Further health problems appeared in the late 1980’s. Sister Wilhelmina suffered then from poor circulation and heart trouble. With each crisis it was harder for her to ‘bounce back’, but somehow she did. Even the loss of one leg in May, 1987, slowed her down only until she was able to accustom her self to getting about in a mechanized wheelchair. There was increasing concern for her in the difficult days just before the amputation. Her response to inquiries was, “I have just taken up a new ministry – suffering. You know how everyone likes a new ministry once in a while.” Her courage was an inspiration to all. The missionary Sisters wrote from Peru, “Your example really helps us to accept the crosses which God puts in our path.”
As often as she was able, Sister Wilhelmina went by handicapped bus to Providence Manor to be with her brother, Father Gerald, in his retirement there. She was bereft of him in December, 1987. Another death that was also very difficult for her to bear was that of Sister Carol Cornish in January, 1989. Sister Carol had lovingly supported Sister, as only another amputee-wheelchair user would be able to do.

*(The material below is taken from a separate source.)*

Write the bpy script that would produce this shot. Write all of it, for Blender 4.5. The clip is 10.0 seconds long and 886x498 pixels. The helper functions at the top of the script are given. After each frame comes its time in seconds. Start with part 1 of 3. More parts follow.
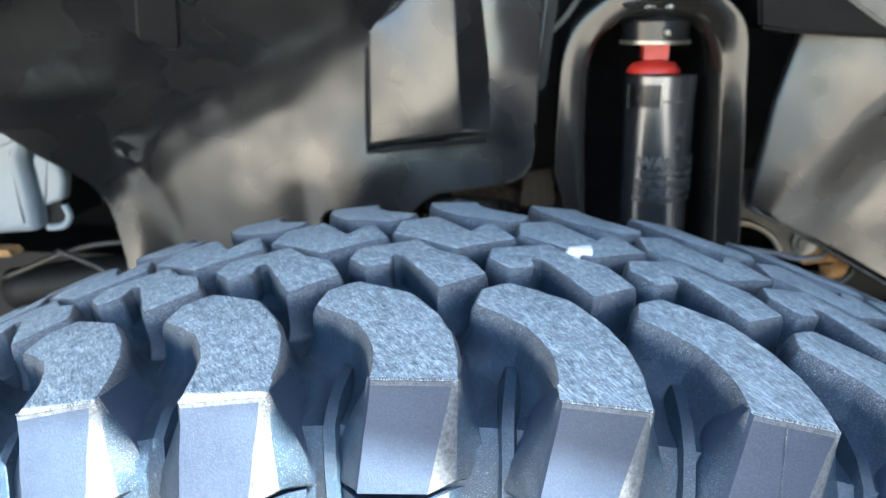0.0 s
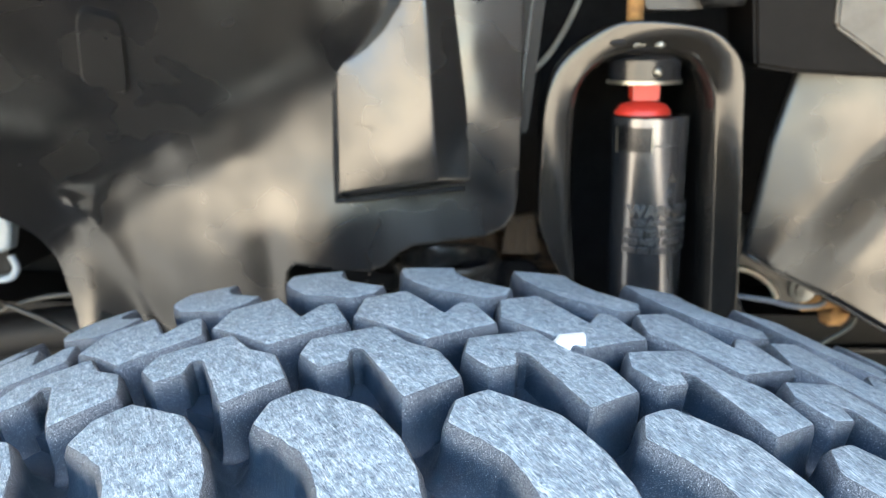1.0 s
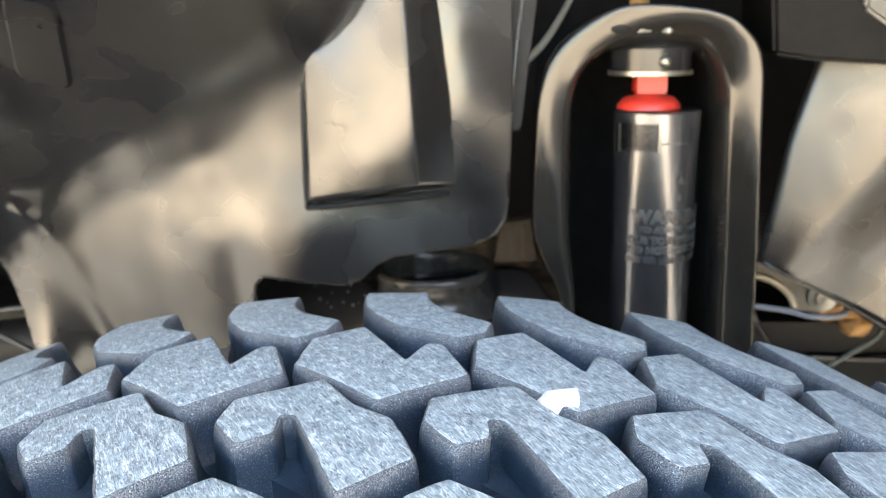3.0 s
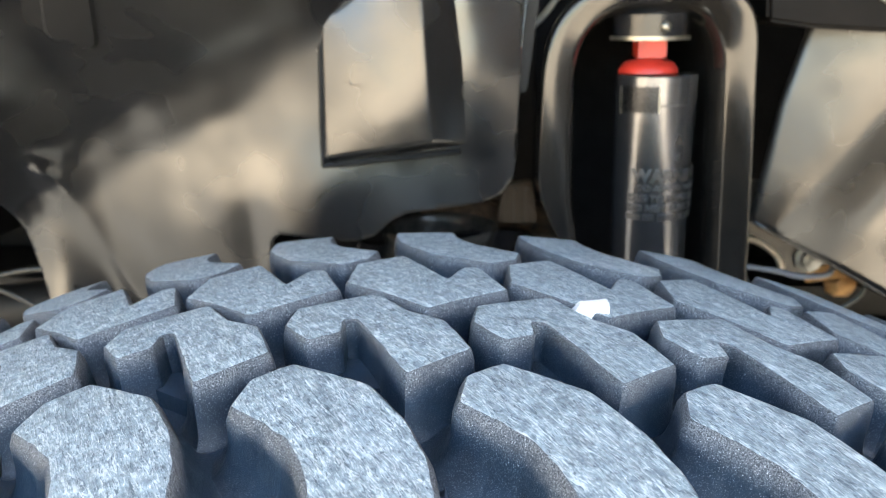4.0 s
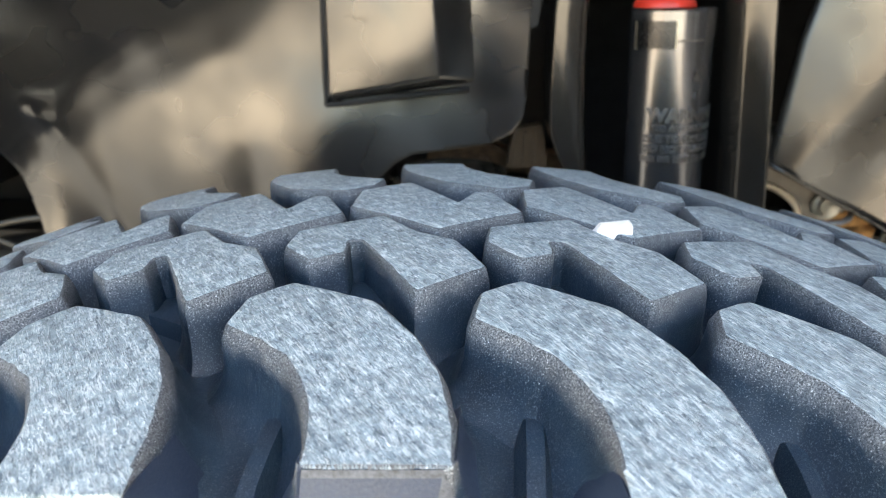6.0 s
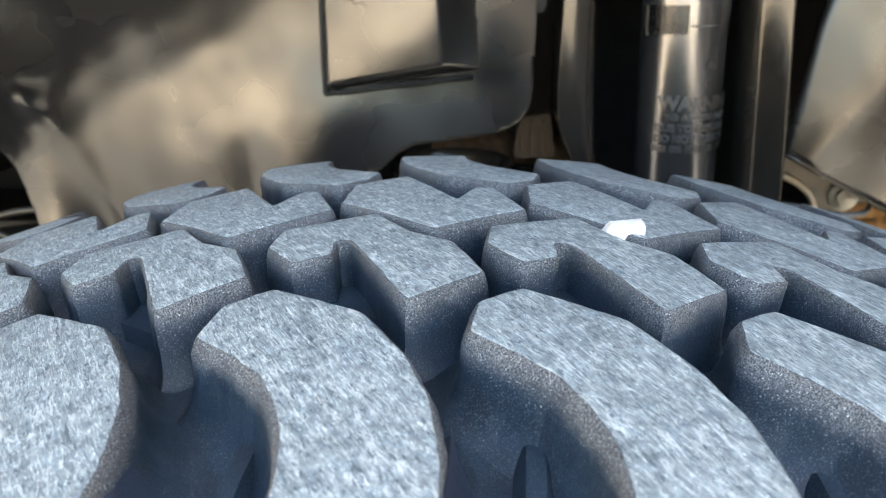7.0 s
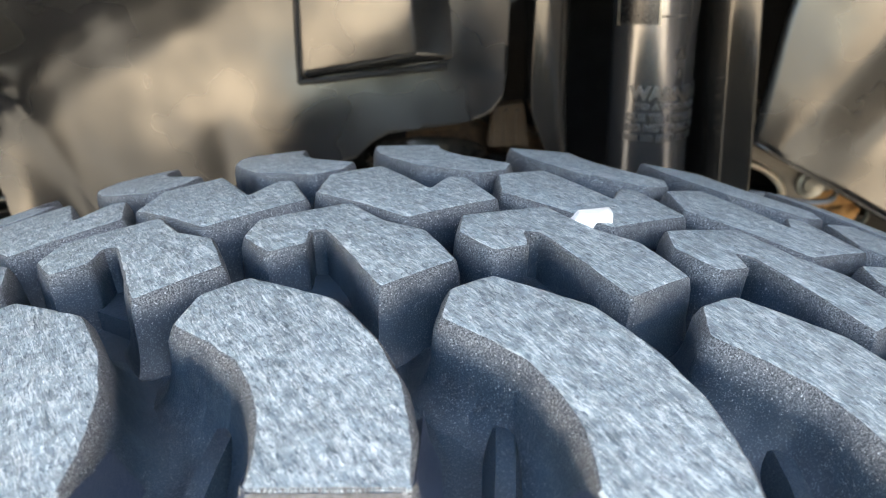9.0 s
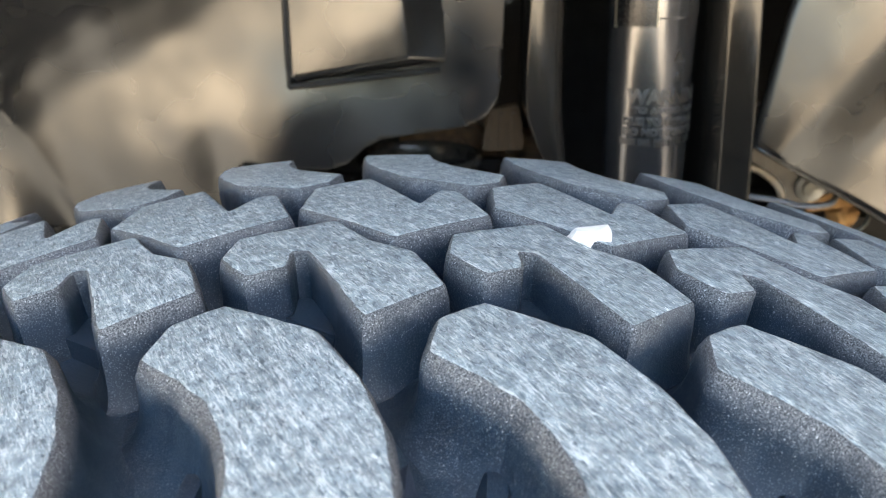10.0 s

Sister Wilhelmina filled all her days with a pretty full round of activities, following a specific time-table which she had worked out in order to accomplish as much as her strength would allow. She put in relief time at the switchboard, helped to prepare materials for mailing in the communications office, wheeled around the dining room in her “Cadillac” after supper arranging a card game, produced beautiful handcrafts, and loved to chat and “catch up on the news” with her many visitors.
April 13, 1989, was no different. About 9:00 p.m., the evening’s card game being finished, she retired to her room. There, alone, she suffered a fatal heart attack. When the nurses discovered her, nothing could be done except to summon Father Wm. Steacy, CSsR, who gave her the final anointing.
The funeral Mass on April 18 at Providence Motherhouse was celebrated by His Grace Archbishop J. L. Wilhelm, together with the Vicar General of Kingston Archdiocese, Reverent T. Raby and fifteen priests. Monsignor J. G. Hanley, in the homily, reviewed the place of music in scripture and liturgy. He gave thanks to God for Sister Wilhelmina’s talent and virtue and joined his voice to Shakespeare’s praying, “If music be the food of love, play on!” The interment was in St. Mary’s Cemetery, Kingston.
When Sister Wilhelmina O’Hearn gave the thank you address on behalf of the Jubilarians of 1986, her concluding words were: “Continue please, to pray for us that we may ever be true to our spouse and faithful to our community, whatever be the miles we have to travel.”
Now that she had covered the last mile, the words of Sister Gertrude Casey’s poem of tribute, are a very fitting reply:
“We marvel at the way you kept going to your duties to the very last day.
You surely didn’t bury your talents. ‘God reward you’ is all we can say.”